>> start Collected data

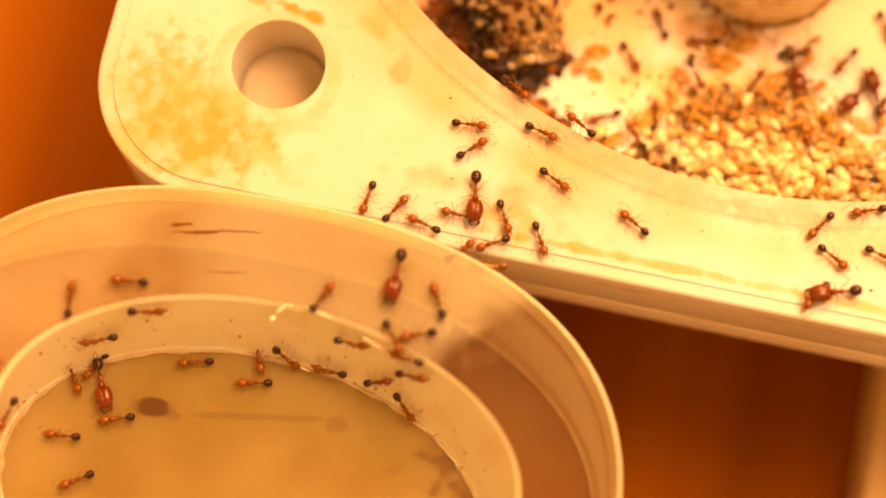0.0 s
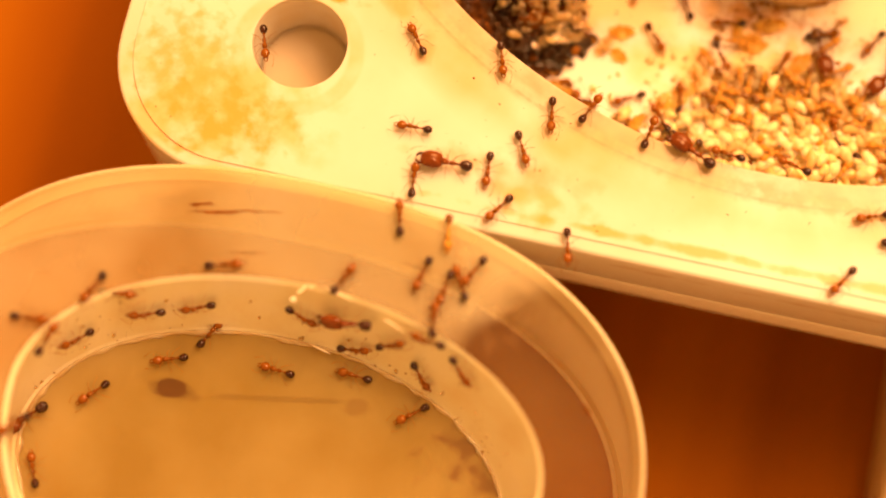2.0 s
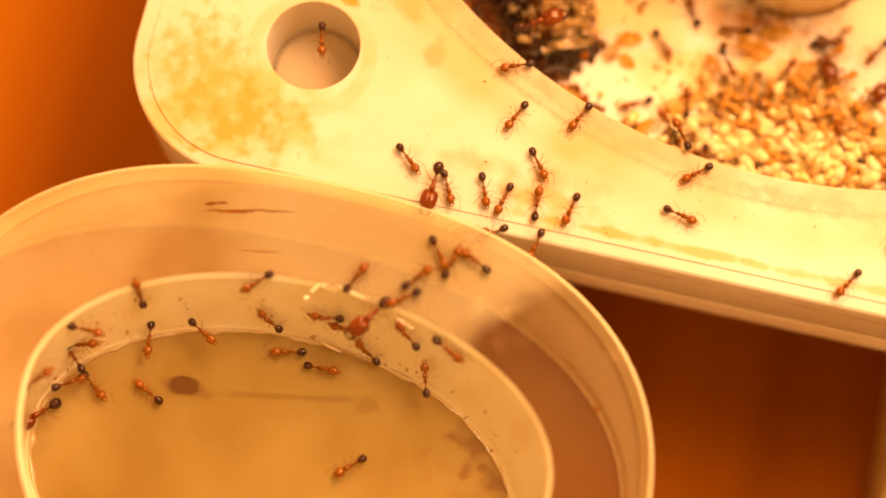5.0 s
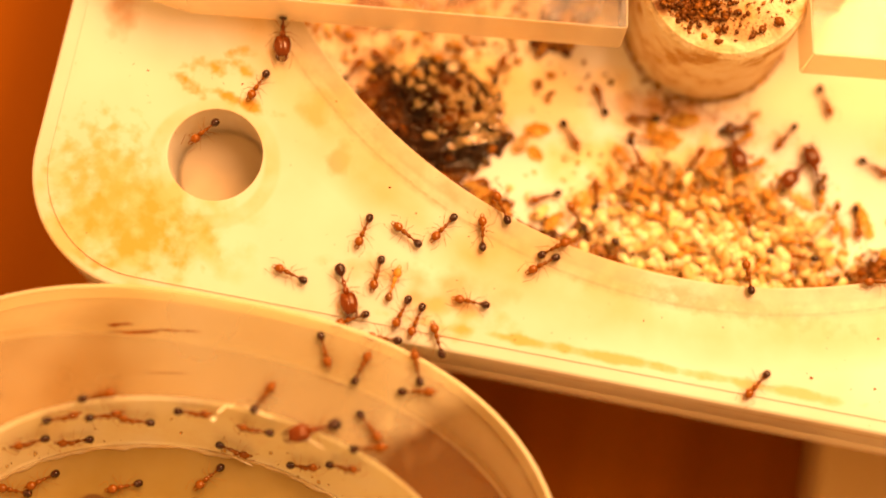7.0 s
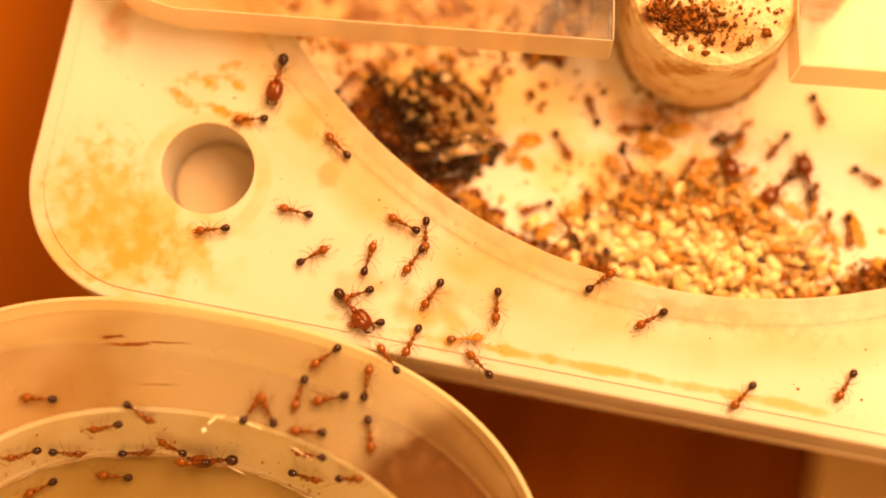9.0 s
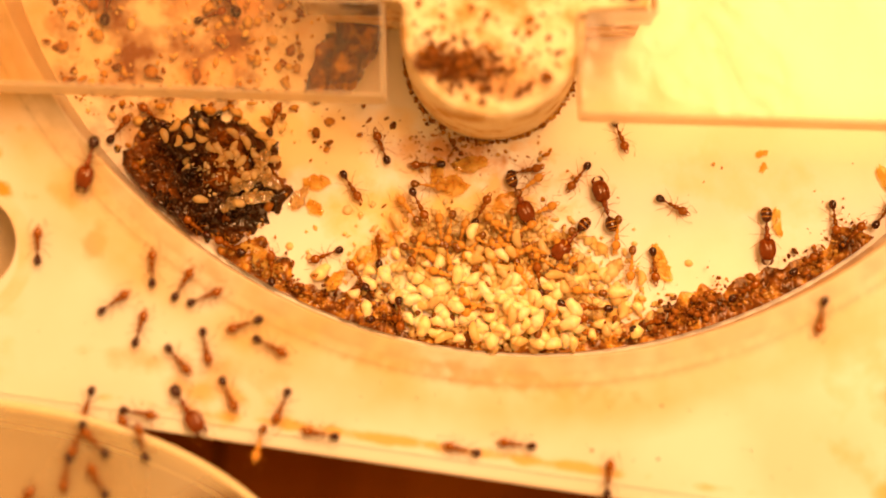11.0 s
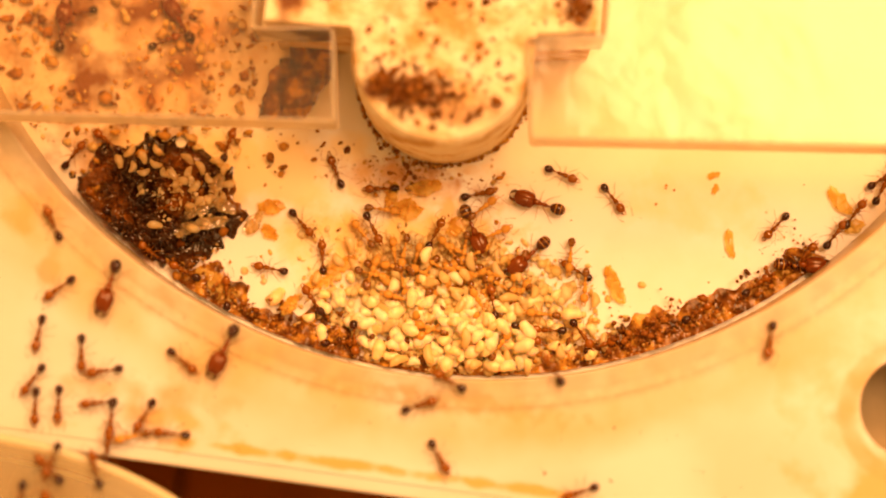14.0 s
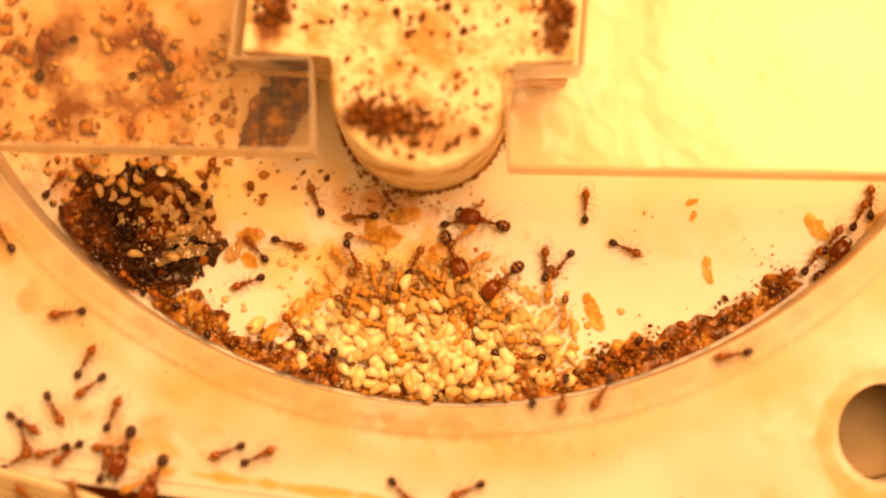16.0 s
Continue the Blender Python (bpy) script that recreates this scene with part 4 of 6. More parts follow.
def motions():
    walk(ants["soldier_0"], [(0, on(18.69, -7.76, 0.0, -81)), (0.5, on(18.80, -8.62, 0.0, -92)), (1, on(18.27, -8.21, 0.0, -140)), (1.5, on(15.72, -8.37, 0.0, -179)), (2, on(14.75, -7.80, 0.0, -178)), (2.5, on(15.11, -9.60, 0.0, -104)), (3, on(15.08, -12.44, 0.0, -79)), (3.5, on(14.91, -13.89, 2.0, -87)), (6, on(11.92, -7.82, 0.0, -94)), (6.5, on(12.74, -8.88, 0.0, -68)), (7, on(12.88, -8.90, 0.0, -64)), (7.5, on(12.37, -9.20, 0.0, -60)), (8, on(12.96, -9.74, 0.0, -34)), (10.5, on(18.01, -8.79, 0.0, -46)), (11, on(19.51, -10.16, 0.0, -49)), (11.5, on(18.48, -11.64, 0.0, -88)), (12, on(16.52, -11.69, 0.0, -130)), (12.5, on(14.18, -13.62, 2.0, -127)), (14, on(25.52, -2.49, 0.0, -108)), (14.5, on(24.73, -3.24, 0.0, -118)), (15, on(22.88, -6.67, 0.0, -114)), (15.5, on(22.41, -8.65, 0.0, -126)), (16, on(22.73, -10.98, 0.0, -106))])
    walk(ants["soldier_1"], [(0, on(49.44, -9.94, 0.0, -163)), (0.5, on(44.95, -8.95, 0.0, -208)), (1, on(38.75, -5.70, 0.0, -221)), (1.5, on(35.88, -2.42, 0.0, -230)), (2, on(34.25, -2.75, 0.0, -205)), (2.5, on(33.54, -2.44, 0.0, -221)), (3, on(33.28, -2.02, 0.0, -215)), (3.5, on(32.62, -1.84, 0.0, -220)), (4.33, on(24.59, 2.32, 0.0, -280)), (5.17, on(16.55, 6.49, 0.0, -339)), (6, on(8.52, 10.65, 0.0, -399)), (6.5, on(2.61, 14.07, 0.0, -436)), (7, on(3.35, 11.83, 0.0, -440)), (7.5, on(2.26, 9.24, 0.0, -478)), (8, on(2.69, 9.21, 0.0, -452)), (14, on(15.57, 1.27, 0.0, -459)), (14.5, on(16.63, -2.65, 0.0, -425)), (15, on(18.62, -5.43, 0.0, -434)), (15.5, on(19.68, -6.19, 0.0, -434)), (16, on(19.91, -9.10, 0.0, -463))])
    walk(ants["worker_2"], [(0, on(16.91, -2.12, 0.0, 5)), (1, on(14.28, 2.43, 0.0, -60)), (1.17, on(13.33, 2.20, 0.0, -9)), (1.33, on(12.39, 1.97, 0.0, 42)), (1.5, on(11.44, 1.75, 0.0, 93)), (3, on(8.72, 3.87, 0.0, 144)), (4.5, on(6.00, 5.99, 0.0, 195)), (6, on(3.29, 8.11, 0.0, 247)), (6.5, on(1.02, 7.59, 0.0, 186)), (7, on(2.38, 6.62, 0.0, 248)), (7.5, on(2.69, 4.19, 0.0, 274)), (7.75, on(3.57, 4.88, 0.0, 225)), (8, on(4.44, 5.58, 0.0, 177)), (10.5, on(-0.03, 1.97, 0.0, 227)), (10.8, on(2.94, 1.23, 0.0, 163)), (11, on(5.91, 0.48, 0.0, 99)), (11.8, on(7.13, -2.07, 0.0, 157)), (12.7, on(8.36, -4.63, 0.0, 215)), (13.5, on(9.59, -7.18, 0.0, 273)), (14, on(10.60, -7.28, 0.0, 242)), (14.5, on(11.32, -6.14, 0.0, 298)), (15, on(11.99, -6.27, 0.0, 304)), (15.5, on(10.98, -7.75, 0.0, 343)), (16, on(11.39, -8.31, 0.0, 337))])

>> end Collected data

§ **Challenge**:
Retype the whole listing exactly and leave the pictures out.

§ **Result**:
0.0 s
2.0 s
5.0 s
7.0 s
9.0 s
11.0 s
14.0 s
16.0 s
Continue the Blender Python (bpy) script that recreates this scene with part 4 of 6. More parts follow.
def motions():
    walk(ants["soldier_0"], [(0, on(18.69, -7.76, 0.0, -81)), (0.5, on(18.80, -8.62, 0.0, -92)), (1, on(18.27, -8.21, 0.0, -140)), (1.5, on(15.72, -8.37, 0.0, -179)), (2, on(14.75, -7.80, 0.0, -178)), (2.5, on(15.11, -9.60, 0.0, -104)), (3, on(15.08, -12.44, 0.0, -79)), (3.5, on(14.91, -13.89, 2.0, -87)), (6, on(11.92, -7.82, 0.0, -94)), (6.5, on(12.74, -8.88, 0.0, -68)), (7, on(12.88, -8.90, 0.0, -64)), (7.5, on(12.37, -9.20, 0.0, -60)), (8, on(12.96, -9.74, 0.0, -34)), (10.5, on(18.01, -8.79, 0.0, -46)), (11, on(19.51, -10.16, 0.0, -49)), (11.5, on(18.48, -11.64, 0.0, -88)), (12, on(16.52, -11.69, 0.0, -130)), (12.5, on(14.18, -13.62, 2.0, -127)), (14, on(25.52, -2.49, 0.0, -108)), (14.5, on(24.73, -3.24, 0.0, -118)), (15, on(22.88, -6.67, 0.0, -114)), (15.5, on(22.41, -8.65, 0.0, -126)), (16, on(22.73, -10.98, 0.0, -106))])
    walk(ants["soldier_1"], [(0, on(49.44, -9.94, 0.0, -163)), (0.5, on(44.95, -8.95, 0.0, -208)), (1, on(38.75, -5.70, 0.0, -221)), (1.5, on(35.88, -2.42, 0.0, -230)), (2, on(34.25, -2.75, 0.0, -205)), (2.5, on(33.54, -2.44, 0.0, -221)), (3, on(33.28, -2.02, 0.0, -215)), (3.5, on(32.62, -1.84, 0.0, -220)), (4.33, on(24.59, 2.32, 0.0, -280)), (5.17, on(16.55, 6.49, 0.0, -339)), (6, on(8.52, 10.65, 0.0, -399)), (6.5, on(2.61, 14.07, 0.0, -436)), (7, on(3.35, 11.83, 0.0, -440)), (7.5, on(2.26, 9.24, 0.0, -478)), (8, on(2.69, 9.21, 0.0, -452)), (14, on(15.57, 1.27, 0.0, -459)), (14.5, on(16.63, -2.65, 0.0, -425)), (15, on(18.62, -5.43, 0.0, -434)), (15.5, on(19.68, -6.19, 0.0, -434)), (16, on(19.91, -9.10, 0.0, -463))])
    walk(ants["worker_2"], [(0, on(16.91, -2.12, 0.0, 5)), (1, on(14.28, 2.43, 0.0, -60)), (1.17, on(13.33, 2.20, 0.0, -9)), (1.33, on(12.39, 1.97, 0.0, 42)), (1.5, on(11.44, 1.75, 0.0, 93)), (3, on(8.72, 3.87, 0.0, 144)), (4.5, on(6.00, 5.99, 0.0, 195)), (6, on(3.29, 8.11, 0.0, 247)), (6.5, on(1.02, 7.59, 0.0, 186)), (7, on(2.38, 6.62, 0.0, 248)), (7.5, on(2.69, 4.19, 0.0, 274)), (7.75, on(3.57, 4.88, 0.0, 225)), (8, on(4.44, 5.58, 0.0, 177)), (10.5, on(-0.03, 1.97, 0.0, 227)), (10.8, on(2.94, 1.23, 0.0, 163)), (11, on(5.91, 0.48, 0.0, 99)), (11.8, on(7.13, -2.07, 0.0, 157)), (12.7, on(8.36, -4.63, 0.0, 215)), (13.5, on(9.59, -7.18, 0.0, 273)), (14, on(10.60, -7.28, 0.0, 242)), (14.5, on(11.32, -6.14, 0.0, 298)), (15, on(11.99, -6.27, 0.0, 304)), (15.5, on(10.98, -7.75, 0.0, 343)), (16, on(11.39, -8.31, 0.0, 337))])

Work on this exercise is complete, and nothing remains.